We are reading a lot, doing some spelling and dictation work, and Matthew made a mini-goal to get 15 math assignments done this week on the way to his larger goal of finishing the book before we get home. Not sure if he will accomplish it but he will still be pretty close even if he doesn't actually finish! I am discovering that Kenny is really, really struggling with his math...not because the math part is too hard but the text uses far too many academic terms and new vocabulary for him to ever remember. When I read the text myself, and then explain it without the complicated math terms, the light bulb flicks on and he totally gets it. We also are working a LOT on root words and how prefixes and suffixes work together to create new words with the same roots. That seems to be helping him understand vocabulary better. He doesn't have those skills yet to link one kind of learning with another and take it to the logical next step. He does if it is explained to him, but can't make the leap himself yet.

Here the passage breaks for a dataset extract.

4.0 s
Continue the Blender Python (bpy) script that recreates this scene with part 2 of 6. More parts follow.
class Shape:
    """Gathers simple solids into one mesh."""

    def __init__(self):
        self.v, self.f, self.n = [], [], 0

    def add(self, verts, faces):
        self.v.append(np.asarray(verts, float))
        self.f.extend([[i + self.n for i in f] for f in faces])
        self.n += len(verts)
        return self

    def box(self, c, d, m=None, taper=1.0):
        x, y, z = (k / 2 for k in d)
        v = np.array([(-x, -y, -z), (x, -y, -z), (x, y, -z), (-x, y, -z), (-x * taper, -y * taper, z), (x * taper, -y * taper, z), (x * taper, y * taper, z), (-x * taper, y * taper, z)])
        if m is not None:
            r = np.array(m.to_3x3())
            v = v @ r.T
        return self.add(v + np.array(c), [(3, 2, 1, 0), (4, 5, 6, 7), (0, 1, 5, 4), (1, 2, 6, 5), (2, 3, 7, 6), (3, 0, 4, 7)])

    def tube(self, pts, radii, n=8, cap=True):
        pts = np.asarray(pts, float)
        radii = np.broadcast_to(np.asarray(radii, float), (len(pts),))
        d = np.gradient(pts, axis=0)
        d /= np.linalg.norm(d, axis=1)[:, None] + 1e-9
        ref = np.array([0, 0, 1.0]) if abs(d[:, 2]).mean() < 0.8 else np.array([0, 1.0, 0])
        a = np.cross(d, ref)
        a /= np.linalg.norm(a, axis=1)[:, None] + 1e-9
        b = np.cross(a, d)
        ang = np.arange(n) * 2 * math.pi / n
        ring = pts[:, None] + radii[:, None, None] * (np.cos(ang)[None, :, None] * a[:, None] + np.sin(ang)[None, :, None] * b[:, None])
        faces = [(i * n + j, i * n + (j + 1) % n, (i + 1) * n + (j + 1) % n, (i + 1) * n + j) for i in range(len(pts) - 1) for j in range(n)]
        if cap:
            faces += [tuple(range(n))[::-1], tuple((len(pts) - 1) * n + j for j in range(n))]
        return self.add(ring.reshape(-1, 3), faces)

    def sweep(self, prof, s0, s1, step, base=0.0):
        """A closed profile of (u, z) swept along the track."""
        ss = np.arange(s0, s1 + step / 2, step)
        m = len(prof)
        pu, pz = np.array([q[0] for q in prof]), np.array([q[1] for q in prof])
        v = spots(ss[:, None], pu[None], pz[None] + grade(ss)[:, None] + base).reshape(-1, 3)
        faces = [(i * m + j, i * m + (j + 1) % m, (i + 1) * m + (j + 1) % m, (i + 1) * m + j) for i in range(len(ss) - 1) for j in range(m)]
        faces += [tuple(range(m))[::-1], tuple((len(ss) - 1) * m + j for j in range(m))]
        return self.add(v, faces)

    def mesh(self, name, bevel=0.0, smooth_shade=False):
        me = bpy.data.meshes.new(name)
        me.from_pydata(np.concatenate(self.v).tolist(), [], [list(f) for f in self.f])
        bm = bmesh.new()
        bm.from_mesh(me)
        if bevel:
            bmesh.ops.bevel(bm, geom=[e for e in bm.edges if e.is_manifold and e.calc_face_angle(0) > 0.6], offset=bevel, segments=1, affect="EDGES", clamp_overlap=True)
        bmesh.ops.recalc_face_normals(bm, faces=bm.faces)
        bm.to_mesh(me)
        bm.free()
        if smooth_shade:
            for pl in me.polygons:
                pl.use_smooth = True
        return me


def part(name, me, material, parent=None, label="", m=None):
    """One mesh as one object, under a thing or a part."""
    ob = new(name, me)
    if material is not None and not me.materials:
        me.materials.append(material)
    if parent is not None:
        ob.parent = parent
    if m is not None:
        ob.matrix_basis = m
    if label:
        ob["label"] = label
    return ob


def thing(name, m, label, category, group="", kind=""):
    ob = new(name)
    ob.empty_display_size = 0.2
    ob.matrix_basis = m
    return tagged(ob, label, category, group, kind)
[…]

On the brighter side, at least for me, I found 6 cans of Coke Light today! Been over a week without it, and I was thrilled. Sad...it takes so little...
Angela and Olesya are doing well, and they seem to be pretty comfortable with us now, although the boys and I had a talk about the fact that we are very likely to see a lot of tears the day they leave...and that they can be excited and sad all at the same time, that emotions don't come in just "onsies" so not to be worried. Ever emotionally astute Kenny says "That's OK mom, that just means they know how to love!". He is right and I am glad that he recognizes that!

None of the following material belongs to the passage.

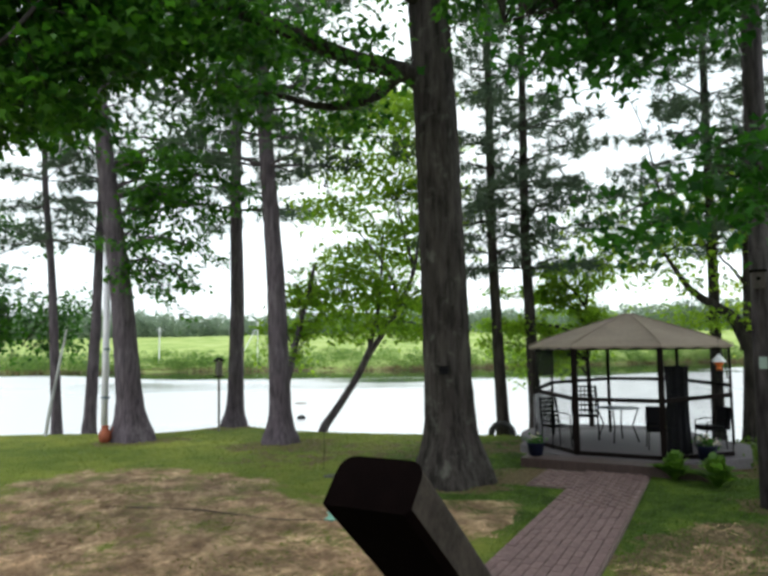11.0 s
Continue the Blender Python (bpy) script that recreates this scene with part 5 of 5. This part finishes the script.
def metal_chair(x, y, turn, label, cushion=False, tall=0.84):
    c = thing("patio_chair", (x, y, 0.175), label, "chair", "gazebo chairs", turn)
    for a in ((-0.22, -0.2), (0.22, -0.2), (-0.22, 0.2), (0.22, 0.2)):
        bm = bmesh.new()
        rod(bm, [(a[0] * 1.1, a[1] * 1.1, 0), (a[0], a[1], 0.42)], 0.013)
        part("leg", bm, BLACK, c)
    bm = bmesh.new()
    box(bm, (-0.24, -0.22, 0.41), (0.24, 0.22, 0.44), bevel=0.012)
    part("seat", bm, BLACK, c)
    for xx in (-0.23, 0.23):
        bm = bmesh.new()
        rod(bm, [(xx, 0.2, 0.42), (xx, 0.25, 0.7), (xx * 0.9, 0.3, 0.95)], 0.013)
        part("back_post", bm, BLACK, c)
        bm = bmesh.new()
        rod(bm, [(xx, 0.24, 0.66), (xx * 1.08, 0.0, 0.66), (xx * 1.04, -0.19, 0.62), (xx, -0.2, 0.42)], 0.012)
        part("arm", bm, BLACK, c)
    if cushion:
        bm = bmesh.new()
        box(bm, (-0.22, 0.2, 0.46), (0.22, 0.27, 0.98), Matrix.Rotation(-0.12, 4, "X"), 0.03)
        part("back_cushion", bm, DARK_CLOTH, c, "dark padded back cushion")
        bm = bmesh.new()
        box(bm, (-0.22, -0.21, 0.44), (0.22, 0.2, 0.52), bevel=0.03)
        part("seat_cushion", bm, DARK_CLOTH, c, "dark padded seat cushion")
    else:
        for z in (0.5, 0.6, 0.69, 0.78, 0.86, 0.94):   # woven lattice back
            bm = bmesh.new()
            rod(bm, [(-0.23, 0.21 + (z - 0.42) * 0.17, z), (0, 0.235 + (z - 0.42) * 0.17, z + 0.01), (0.23, 0.21 + (z - 0.42) * 0.17, z)], 0.017, 6)
            part("back_slat", bm, BLACK, c)
        for k in range(7):
            xx = -0.195 + 0.065 * k
            bm = bmesh.new()
            beam(bm, (xx, 0.225, 0.45), (xx, 0.32, 0.98), 0.024, 0.02)
            part("back_bar", bm, BLACK, c)
    c.scale = (0.92 if tall < 1.1 else 1.15, 0.92, tall)
    return c


DARK_CLOTH = plain("dark_grey_cloth", (0.008, 0.008, 0.01), (0.018, 0.018, 0.021), 0.95, 0, 7, shine=0.1)


def in_gazebo(ahead, left):
    """A place in the gazebo, from its middle: away from the house, and to the left of that."""
    a = math.atan2(PORCH_N[1], PORCH_N[0]) + radians(GAZEBO_TURN)
    return GAZEBO[0] + ahead * math.cos(a) - left * math.sin(a), GAZEBO[1] + ahead * math.sin(a) + left * math.cos(a)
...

Angela is really showing a soft side with Josh and Yannik, which almost surprises me after everyone at the Boarding school talking about how she and the other girls who are "sports girls" are not gentle and are not very openly loving. Sorry, I am not seeing that. Is she a "hanger on"? No. Is she kind, tender hearted and warm? Yes. Just because she is a tomboy doesn't mean she doesn't have a softness to her, and I hate that stereotype as I too suffered from that one when I was younger. Angela was surprised to learn I played sports, liked them a lot, and could really throw an American football very well AND played baseball too. She asked if I had a glove and everything, and I replied "Of course!". She couldn't hide the look on her face, it was cute. Like "Hey, that fat old lady can do that stuff?"...hahaha! Yea, let's go to the batting cages, Girlfriend!! hahaha!
Olesya is a total sweet eater, and always asks for sweets. Angela even pointed at her when I explained we do not eat that much sweet stuff at home like we have done here because of the holidays and such. She too is very protective and nurturing with Joshie, and when he got out of the car at the bowling alley and I was not yet out she called out to him and grabbed his hand to keep him safe.

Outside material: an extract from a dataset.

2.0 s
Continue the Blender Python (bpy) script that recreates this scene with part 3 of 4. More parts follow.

Dominick is being SPOILED ROTTEN by all our friends back home!!! What love he has been shown, and how touched he has been. I don't think he has eaten at home a single night! And honestly, he needed it. He has had an exhausting time....the flight back and awake so many hours, on the run, battling our bank for our refinance, yet another one day trip to Denver for another apostille, and being sick on top of it. He is doing better on antibiotic, thankfully. I admit, reading his instant messages as he tells me of visiting with everyone gave me my first real touch of homesickness to date.
As for myself, I am vacillating between a lot of things right now. Tummy is still out of whack but not horribly so, just enough that every few meals I know something is not quite right. Sleep is still a mess, but I am working at it. Just not sure I will ever get on a normal schedule or pattern here, the boys aren't either. I go through days where I am a little nervous about all the changes we are about to experience and have begun, and others where I feel very calm and ready. I lack confidence one moment, and then am certain the next. There are no doubts at all about the girls being ours or going home with us, just fears about my own ability to do right by them I guess...to be able to handle it all. I think if I wasn't feeling a little like that there would be something wrong! Being here alone doesn't help either, and I am grateful for the Oborn's and the Yager's presence to give me some adult time mixed in with all the great kid time.
But the minute I find myself feeling a little low, a little lonely, a little scared...God steps in through someone reaching out to be with me, even from afar. My dear, dear friends who are so rock solid and are often what keeps me going under some difficult circumstances. You write me daily to keep me from feeling abandoned, even if it is only to share with me the joys of doing your laundry. You write and tell me you miss me! You write and encourage me. You write and share scripture that you think is (rightfully so) perfect for the moment. You write and share your experiences and let me know it is OK to feel what I feel, even if others disagree. You anonymously send things, not knowing our current need but anticipating we have a lot on our plate. You shop for my new daughters, carefully selecting just the right clothes for their new wardrobe. You pick up my sons' homework. You keep them connected with their classmates. You tell me "I love you", and I know you really, really mean it and will be there after all the excitement has subsided and the real work begins.
I need you, I love you very, very much, and I am honored to have each of you in my life. Thanks for letting God use you to "reach out and touch someone". Wasn't that an old AT&T commercial???
So we are here, just hanging out, biding our time. All is well, all will be well.